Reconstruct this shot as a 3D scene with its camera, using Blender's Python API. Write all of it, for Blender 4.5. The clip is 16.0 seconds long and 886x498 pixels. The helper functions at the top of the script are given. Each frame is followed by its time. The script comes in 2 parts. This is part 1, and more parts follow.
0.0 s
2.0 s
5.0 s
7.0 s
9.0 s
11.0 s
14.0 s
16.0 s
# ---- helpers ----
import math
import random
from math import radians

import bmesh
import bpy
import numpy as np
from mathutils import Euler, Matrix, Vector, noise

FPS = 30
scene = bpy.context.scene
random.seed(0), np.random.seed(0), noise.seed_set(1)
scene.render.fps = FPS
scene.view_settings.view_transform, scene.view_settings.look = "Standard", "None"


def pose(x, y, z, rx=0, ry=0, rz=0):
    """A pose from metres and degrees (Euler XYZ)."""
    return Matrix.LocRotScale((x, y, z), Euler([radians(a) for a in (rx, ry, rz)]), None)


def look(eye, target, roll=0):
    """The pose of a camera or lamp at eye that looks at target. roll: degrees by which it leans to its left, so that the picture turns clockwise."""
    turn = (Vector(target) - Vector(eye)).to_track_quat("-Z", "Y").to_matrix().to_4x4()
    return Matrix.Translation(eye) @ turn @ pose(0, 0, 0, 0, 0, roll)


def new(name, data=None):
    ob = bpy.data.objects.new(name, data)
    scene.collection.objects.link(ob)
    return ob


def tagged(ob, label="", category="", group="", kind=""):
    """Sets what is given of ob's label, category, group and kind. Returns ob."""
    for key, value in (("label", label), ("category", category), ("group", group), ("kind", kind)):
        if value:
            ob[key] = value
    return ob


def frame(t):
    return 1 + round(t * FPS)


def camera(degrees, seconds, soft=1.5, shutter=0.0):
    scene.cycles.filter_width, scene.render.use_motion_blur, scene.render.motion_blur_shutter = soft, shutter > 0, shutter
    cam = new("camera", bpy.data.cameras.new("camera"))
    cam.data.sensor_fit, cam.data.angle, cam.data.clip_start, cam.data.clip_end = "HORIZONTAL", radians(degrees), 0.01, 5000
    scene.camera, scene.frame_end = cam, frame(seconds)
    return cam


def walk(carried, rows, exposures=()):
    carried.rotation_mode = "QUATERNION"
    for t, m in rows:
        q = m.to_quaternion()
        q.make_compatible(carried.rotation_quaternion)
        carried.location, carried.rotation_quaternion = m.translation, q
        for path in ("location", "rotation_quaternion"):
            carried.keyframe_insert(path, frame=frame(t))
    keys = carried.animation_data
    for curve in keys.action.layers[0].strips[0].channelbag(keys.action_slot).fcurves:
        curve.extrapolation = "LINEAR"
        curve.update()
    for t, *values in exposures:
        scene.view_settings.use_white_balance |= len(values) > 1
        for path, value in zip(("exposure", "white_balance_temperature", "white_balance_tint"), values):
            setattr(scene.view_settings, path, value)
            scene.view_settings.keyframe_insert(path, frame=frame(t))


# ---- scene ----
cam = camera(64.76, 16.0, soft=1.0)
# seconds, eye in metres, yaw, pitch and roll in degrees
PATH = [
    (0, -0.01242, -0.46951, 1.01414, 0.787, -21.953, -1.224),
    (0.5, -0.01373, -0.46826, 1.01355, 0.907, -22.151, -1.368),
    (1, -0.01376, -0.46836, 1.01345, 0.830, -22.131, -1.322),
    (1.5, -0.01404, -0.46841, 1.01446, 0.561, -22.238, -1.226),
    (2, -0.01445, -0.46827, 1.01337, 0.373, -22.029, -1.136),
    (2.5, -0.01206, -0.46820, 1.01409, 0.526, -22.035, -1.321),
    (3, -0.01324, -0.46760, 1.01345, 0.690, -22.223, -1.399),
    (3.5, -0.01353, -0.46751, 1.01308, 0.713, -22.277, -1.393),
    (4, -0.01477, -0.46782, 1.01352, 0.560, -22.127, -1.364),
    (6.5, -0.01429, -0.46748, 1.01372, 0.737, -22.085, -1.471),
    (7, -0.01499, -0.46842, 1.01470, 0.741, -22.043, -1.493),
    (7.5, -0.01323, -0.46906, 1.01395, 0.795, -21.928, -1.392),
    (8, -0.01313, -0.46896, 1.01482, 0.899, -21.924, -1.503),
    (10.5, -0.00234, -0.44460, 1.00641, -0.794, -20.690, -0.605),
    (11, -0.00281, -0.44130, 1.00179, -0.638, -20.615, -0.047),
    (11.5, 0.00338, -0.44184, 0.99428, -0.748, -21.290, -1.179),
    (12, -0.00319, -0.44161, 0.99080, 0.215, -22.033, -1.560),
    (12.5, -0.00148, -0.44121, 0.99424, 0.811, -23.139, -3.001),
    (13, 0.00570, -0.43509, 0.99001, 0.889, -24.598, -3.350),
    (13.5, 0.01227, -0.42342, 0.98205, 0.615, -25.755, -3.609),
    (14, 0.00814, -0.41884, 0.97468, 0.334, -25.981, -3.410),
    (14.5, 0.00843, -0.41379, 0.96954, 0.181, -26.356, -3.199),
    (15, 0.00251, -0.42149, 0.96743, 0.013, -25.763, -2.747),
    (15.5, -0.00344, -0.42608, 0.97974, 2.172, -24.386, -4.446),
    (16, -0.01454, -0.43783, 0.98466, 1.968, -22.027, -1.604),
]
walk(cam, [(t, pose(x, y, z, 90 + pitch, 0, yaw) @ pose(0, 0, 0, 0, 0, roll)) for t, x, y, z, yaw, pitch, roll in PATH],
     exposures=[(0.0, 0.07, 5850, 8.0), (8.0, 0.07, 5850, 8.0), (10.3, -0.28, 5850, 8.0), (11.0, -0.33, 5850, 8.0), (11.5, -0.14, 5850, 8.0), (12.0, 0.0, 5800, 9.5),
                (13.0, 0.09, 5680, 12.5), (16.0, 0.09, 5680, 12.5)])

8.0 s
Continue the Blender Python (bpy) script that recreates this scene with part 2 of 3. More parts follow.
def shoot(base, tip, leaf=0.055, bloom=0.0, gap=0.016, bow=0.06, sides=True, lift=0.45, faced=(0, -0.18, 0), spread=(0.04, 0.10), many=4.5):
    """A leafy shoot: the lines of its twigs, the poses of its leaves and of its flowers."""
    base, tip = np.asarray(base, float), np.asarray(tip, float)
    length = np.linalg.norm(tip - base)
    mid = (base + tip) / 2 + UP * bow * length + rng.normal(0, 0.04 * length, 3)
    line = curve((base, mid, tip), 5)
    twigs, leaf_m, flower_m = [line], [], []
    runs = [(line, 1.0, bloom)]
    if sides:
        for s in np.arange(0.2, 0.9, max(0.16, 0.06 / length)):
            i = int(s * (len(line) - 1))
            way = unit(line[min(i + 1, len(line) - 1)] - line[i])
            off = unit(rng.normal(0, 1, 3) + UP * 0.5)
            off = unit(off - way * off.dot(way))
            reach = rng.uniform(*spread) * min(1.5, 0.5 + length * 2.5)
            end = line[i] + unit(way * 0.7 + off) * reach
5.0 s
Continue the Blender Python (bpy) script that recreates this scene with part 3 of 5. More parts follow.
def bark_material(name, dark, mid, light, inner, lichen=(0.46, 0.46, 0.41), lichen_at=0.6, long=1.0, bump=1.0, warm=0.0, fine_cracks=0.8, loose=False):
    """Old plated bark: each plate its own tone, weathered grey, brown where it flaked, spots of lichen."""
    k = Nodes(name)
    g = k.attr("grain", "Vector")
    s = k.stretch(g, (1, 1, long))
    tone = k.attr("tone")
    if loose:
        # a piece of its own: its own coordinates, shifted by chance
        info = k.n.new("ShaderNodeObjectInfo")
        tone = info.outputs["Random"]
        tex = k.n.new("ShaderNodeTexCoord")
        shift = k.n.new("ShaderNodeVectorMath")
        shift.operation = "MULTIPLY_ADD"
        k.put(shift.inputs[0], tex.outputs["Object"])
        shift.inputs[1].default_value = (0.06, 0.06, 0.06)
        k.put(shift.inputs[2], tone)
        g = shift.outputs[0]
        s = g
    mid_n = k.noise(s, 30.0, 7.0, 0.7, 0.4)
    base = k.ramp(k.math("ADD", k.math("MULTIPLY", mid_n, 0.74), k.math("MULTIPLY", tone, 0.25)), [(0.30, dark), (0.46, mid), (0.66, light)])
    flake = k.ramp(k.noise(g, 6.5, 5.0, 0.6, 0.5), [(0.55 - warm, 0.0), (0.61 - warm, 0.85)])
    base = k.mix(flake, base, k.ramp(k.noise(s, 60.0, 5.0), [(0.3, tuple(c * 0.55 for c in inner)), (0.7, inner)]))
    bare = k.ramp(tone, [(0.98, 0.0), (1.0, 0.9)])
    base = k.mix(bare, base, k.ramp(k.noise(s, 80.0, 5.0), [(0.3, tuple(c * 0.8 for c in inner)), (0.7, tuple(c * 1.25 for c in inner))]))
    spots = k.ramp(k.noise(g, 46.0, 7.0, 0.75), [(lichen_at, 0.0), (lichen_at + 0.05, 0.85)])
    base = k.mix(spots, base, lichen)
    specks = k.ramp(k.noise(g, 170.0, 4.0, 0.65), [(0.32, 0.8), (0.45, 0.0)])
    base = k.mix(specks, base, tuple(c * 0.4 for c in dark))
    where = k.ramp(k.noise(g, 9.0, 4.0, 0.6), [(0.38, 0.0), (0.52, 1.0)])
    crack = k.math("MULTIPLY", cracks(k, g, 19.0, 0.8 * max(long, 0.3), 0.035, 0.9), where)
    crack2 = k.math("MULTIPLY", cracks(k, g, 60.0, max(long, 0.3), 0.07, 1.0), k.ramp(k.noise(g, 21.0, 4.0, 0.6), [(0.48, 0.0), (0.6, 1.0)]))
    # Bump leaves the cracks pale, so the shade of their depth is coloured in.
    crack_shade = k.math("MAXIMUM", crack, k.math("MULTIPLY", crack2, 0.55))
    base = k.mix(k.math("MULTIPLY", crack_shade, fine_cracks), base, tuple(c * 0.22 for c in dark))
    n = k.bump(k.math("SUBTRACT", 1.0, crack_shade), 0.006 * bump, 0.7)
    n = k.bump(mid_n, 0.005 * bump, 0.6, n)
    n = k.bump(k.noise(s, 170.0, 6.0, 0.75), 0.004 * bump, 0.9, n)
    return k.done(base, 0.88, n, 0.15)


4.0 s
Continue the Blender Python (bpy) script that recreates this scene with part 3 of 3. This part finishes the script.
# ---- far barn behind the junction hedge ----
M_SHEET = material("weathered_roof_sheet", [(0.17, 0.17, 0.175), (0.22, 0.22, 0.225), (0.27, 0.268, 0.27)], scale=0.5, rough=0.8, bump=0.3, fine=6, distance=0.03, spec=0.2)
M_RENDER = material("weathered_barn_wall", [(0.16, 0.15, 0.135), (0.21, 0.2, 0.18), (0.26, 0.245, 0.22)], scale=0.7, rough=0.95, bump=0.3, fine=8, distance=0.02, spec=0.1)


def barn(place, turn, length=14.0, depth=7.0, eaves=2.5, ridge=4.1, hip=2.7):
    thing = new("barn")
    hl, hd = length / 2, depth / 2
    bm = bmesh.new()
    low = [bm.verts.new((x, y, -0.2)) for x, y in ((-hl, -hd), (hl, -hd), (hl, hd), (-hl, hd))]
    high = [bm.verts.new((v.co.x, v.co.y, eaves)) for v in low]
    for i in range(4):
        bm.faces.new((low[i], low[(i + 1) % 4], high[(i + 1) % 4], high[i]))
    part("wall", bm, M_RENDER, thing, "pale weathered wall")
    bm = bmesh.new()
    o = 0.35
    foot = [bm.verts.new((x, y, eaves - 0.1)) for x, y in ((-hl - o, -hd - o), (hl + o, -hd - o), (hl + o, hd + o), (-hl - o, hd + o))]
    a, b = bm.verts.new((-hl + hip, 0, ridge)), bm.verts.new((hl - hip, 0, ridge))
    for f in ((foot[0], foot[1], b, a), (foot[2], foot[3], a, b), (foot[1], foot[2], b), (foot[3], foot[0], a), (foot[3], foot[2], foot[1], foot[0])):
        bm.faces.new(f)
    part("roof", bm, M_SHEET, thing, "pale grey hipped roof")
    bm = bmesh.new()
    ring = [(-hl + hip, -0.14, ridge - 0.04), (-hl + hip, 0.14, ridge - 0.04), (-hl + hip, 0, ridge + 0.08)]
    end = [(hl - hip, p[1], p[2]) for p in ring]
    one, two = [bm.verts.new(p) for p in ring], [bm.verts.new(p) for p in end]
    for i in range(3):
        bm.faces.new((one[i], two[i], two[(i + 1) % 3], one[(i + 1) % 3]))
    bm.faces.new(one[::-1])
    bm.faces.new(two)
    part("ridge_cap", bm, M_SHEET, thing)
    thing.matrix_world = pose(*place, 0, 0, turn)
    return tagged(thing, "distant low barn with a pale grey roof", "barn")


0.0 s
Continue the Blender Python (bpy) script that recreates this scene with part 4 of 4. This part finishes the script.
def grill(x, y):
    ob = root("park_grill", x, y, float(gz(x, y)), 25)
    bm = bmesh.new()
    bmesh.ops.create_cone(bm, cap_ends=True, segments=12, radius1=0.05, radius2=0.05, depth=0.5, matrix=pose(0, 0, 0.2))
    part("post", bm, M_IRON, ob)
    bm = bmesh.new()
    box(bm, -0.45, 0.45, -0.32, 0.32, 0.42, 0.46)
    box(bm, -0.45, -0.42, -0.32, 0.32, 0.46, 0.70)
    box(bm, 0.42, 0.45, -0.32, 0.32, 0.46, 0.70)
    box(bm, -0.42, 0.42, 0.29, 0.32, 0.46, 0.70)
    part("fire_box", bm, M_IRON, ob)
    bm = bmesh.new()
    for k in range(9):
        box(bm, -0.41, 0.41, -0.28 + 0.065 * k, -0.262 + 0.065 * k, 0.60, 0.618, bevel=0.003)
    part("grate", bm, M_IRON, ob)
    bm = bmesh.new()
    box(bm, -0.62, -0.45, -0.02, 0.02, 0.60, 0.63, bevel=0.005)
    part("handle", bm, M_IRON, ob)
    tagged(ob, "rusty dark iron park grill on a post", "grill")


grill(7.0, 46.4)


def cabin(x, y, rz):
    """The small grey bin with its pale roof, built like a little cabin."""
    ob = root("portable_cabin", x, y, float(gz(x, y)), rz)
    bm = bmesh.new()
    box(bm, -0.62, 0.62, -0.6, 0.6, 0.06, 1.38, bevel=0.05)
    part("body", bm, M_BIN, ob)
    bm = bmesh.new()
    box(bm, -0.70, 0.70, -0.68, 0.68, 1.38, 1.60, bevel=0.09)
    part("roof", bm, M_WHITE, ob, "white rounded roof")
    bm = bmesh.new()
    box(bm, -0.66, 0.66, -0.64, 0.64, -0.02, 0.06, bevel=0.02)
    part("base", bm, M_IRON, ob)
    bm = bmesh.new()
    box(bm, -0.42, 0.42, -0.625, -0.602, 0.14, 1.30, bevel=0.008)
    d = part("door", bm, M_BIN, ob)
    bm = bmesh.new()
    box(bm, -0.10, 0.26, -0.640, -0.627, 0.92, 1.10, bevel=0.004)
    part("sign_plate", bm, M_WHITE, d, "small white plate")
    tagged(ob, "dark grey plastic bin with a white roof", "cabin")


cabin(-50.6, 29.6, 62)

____

What is required: Extract and output the part that opens with the line containing "setattr(scene.view_settings, path, value)" and closes with the line containing "scene.view_settings.keyframe_insert(path, frame=frame(t))", unchanged, ends included.

Answer to the task:
            setattr(scene.view_settings, path, value)
            scene.view_settings.keyframe_insert(path, frame=frame(t))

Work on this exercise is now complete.